Юнкера обреченно отстреливались.
— Под пули не лезть, — приказал Штернберг. — Штаб на последнем издыхании. Артиллеристам снарядов не жалеть.
— Понятно, — сказал Арутюнянц.
Они стояли у окна, прикрытого мешками с песком. Верхняя часть его оставалась незащищенной, и противоположную стену методично клевали пули. Штукатурка осыпалась, наполняя комнату сухой пылью и трухой.
Внизу, у самого дома, темнел полузасыпанный окоп. Валялись покореженные винтовки, юнкерская фуражка, котелки.
Когда Павлу Карловичу доложили, как брал этот окоп Добрынин, он только головой качнул: ну и ну! Добрынин запросил с фабрики Цинделя тюки с хлопком. За каждым тюком укрылся красногвардеец. Передвигая тюки, непробиваемые пулями, бойцы приблизились к позиции юнкеров и забросали ее гранатами…
И Зачатьевским монастырем овладел он дерзко и лихо. Пока юнкера на колокольне меняли пулеметную ленту, Добрынин проскочил «мертвую» зону… И вот у этого проклятого дома 15/17 вырвался вперед, первым…
— Что-нибудь у него осталось? — спросил Штернберг Арутюнянца.
— Вот, — протянул Арутюнянц.
Это был изрядно измятый план Замоскворечья. На сгибах он истерся до дыр. На полях — карандашные зарисовки: колокольня, башенка на крыше, нагромождения баррикады, девичья головка, а рядом — санитарная сумка.
«Любил рисовать, — вспомнил Штернберг. — Даже жениться не успел. Сколько ему было? Двадцать два, двадцать три? А штаб МВО обложил, как берлогу медведя. Теперь им не уйти…»
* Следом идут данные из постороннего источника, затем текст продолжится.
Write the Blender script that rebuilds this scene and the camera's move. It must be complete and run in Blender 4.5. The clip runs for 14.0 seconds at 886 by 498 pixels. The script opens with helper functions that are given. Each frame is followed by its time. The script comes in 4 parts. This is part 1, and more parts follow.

Сутки назад Штернберг допрашивал пленного, посланного на разведку штабом. Плечистый, грузный мужчина с маленькими, плутоватыми глазками был задержан красногвардейцами. Подозрение вызвало его чрезмерное любопытство: уж очень настырно он выспрашивал, кто командует на Остоженке.
— А тебе зачем? — спросили у любопытствующего.
— Служу я в Ушаковском переулке, вот и хочу знать, кто тут у нас главный.
— Чего с ним лясы точить, ведите в штаб, — приказал старший красногвардейского патруля. — Там разберутся.